### Exercise brief:
Using the listing below, copy every line that mentions "keys".

### Provided material:
- - -

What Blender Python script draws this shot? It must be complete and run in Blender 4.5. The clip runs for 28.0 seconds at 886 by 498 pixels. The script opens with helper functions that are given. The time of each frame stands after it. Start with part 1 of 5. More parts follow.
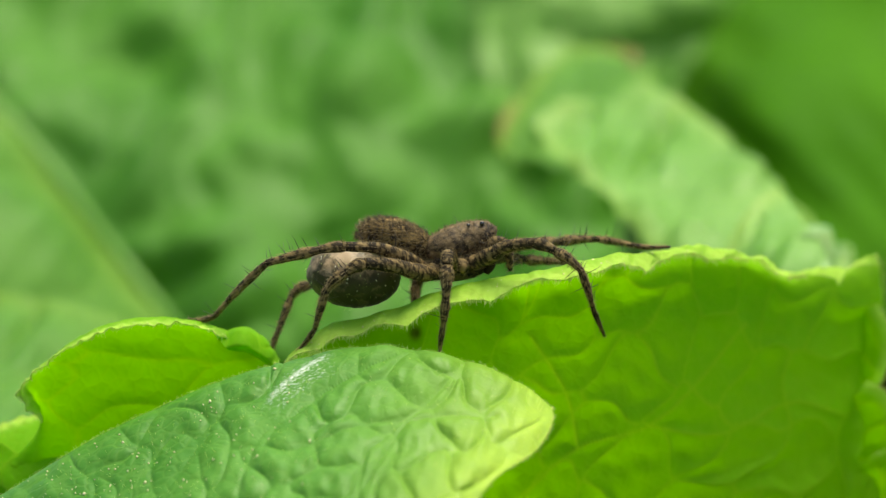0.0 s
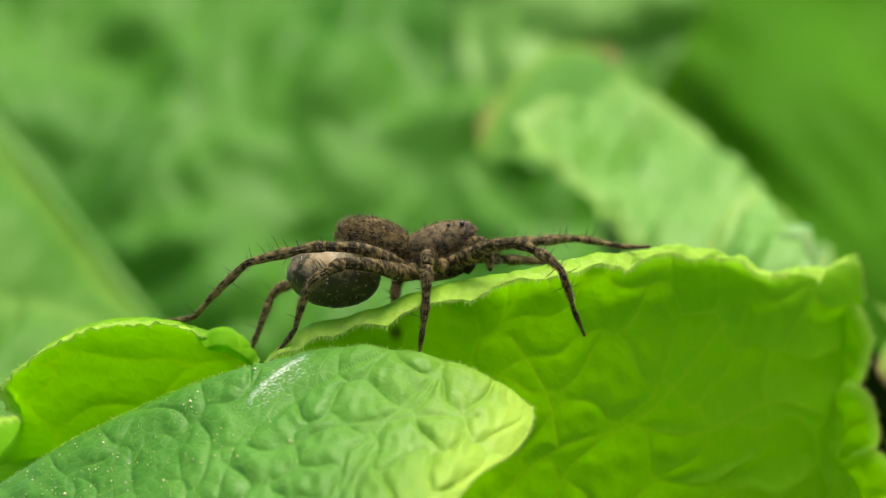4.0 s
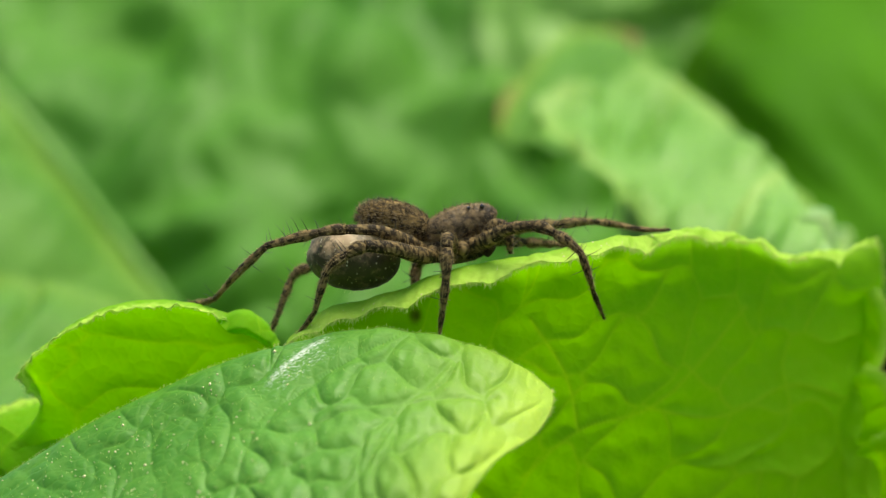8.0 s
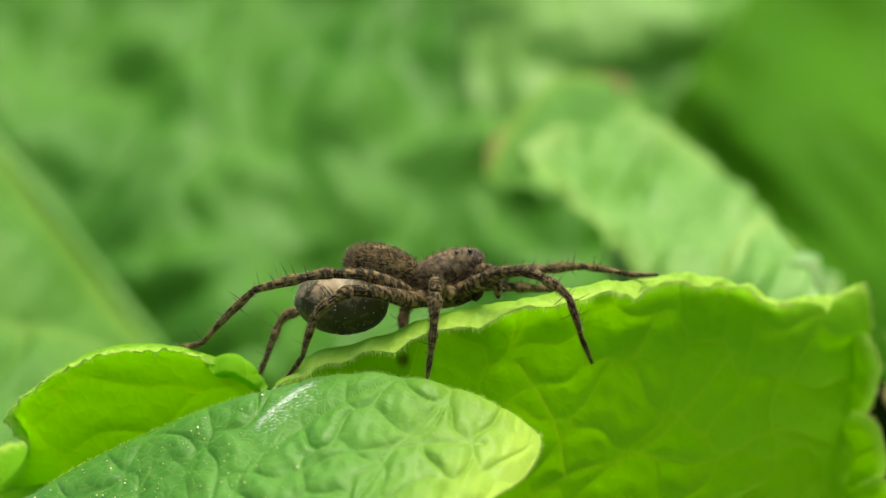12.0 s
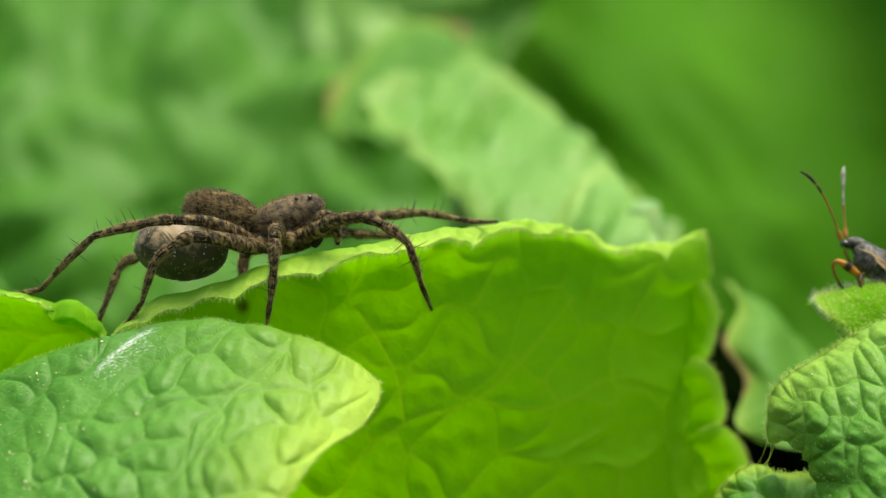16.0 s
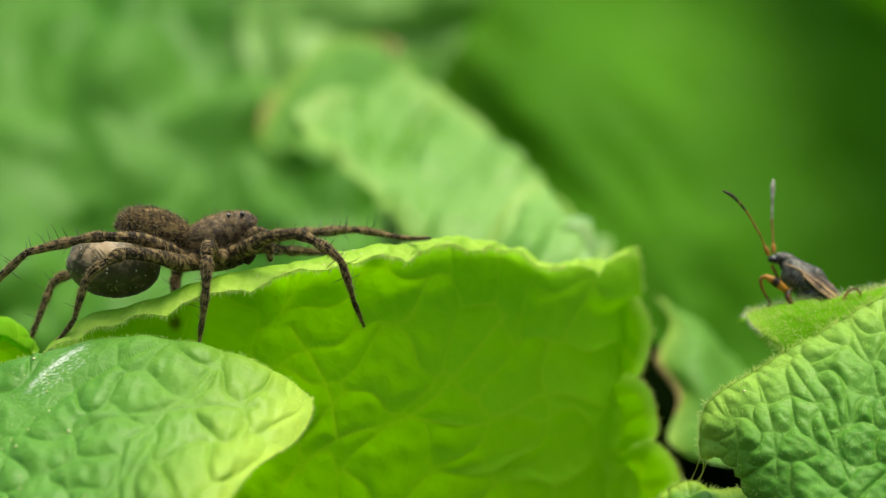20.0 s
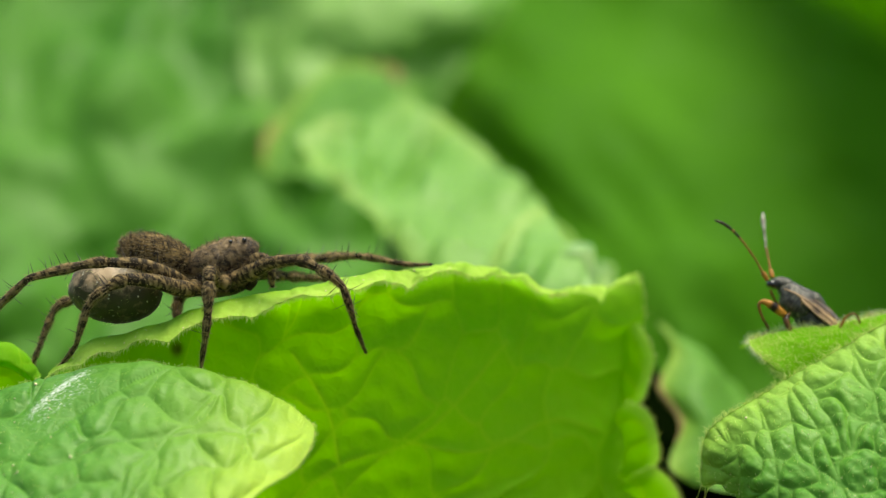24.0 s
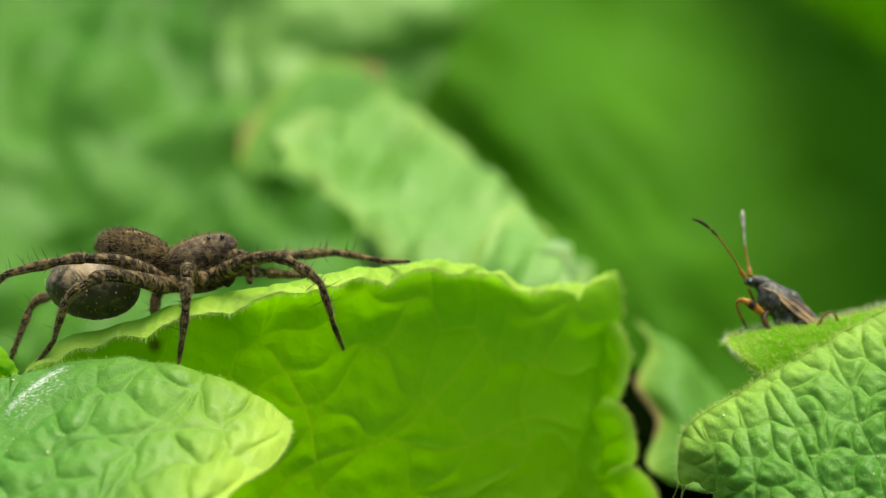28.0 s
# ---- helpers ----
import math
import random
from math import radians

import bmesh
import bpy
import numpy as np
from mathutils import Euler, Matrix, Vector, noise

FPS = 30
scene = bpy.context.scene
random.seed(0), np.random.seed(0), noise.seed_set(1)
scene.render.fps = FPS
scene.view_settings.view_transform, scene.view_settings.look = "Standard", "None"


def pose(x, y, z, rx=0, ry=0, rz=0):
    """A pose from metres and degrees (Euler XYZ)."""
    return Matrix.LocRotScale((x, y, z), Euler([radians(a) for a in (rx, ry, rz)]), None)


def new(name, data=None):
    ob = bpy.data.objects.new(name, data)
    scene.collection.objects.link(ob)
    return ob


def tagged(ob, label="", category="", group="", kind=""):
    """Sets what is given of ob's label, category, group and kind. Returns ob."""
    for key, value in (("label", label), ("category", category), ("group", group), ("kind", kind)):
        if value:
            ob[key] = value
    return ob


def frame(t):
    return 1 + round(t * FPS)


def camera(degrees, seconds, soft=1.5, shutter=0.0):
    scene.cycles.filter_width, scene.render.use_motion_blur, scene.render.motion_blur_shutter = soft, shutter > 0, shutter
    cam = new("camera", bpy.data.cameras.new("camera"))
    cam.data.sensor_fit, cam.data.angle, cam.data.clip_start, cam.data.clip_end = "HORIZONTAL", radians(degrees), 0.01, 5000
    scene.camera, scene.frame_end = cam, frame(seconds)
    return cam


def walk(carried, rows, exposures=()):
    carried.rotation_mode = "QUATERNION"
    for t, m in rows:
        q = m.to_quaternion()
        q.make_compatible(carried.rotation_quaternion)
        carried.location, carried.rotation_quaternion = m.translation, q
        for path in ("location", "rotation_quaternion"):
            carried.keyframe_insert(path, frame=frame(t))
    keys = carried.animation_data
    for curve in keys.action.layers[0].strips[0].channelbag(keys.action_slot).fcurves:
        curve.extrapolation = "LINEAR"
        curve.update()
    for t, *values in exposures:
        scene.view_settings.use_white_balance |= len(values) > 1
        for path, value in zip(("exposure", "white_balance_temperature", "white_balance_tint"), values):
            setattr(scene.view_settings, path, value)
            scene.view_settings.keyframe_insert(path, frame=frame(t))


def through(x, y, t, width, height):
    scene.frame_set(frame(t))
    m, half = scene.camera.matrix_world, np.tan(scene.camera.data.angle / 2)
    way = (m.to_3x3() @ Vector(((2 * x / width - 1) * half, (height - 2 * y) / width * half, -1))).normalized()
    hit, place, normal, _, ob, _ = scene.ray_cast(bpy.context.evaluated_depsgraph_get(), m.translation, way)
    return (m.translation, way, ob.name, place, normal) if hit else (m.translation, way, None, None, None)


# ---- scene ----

- - -

### Exercise result:
    keys = carried.animation_data
    for curve in keys.action.layers[0].strips[0].channelbag(keys.action_slot).fcurves:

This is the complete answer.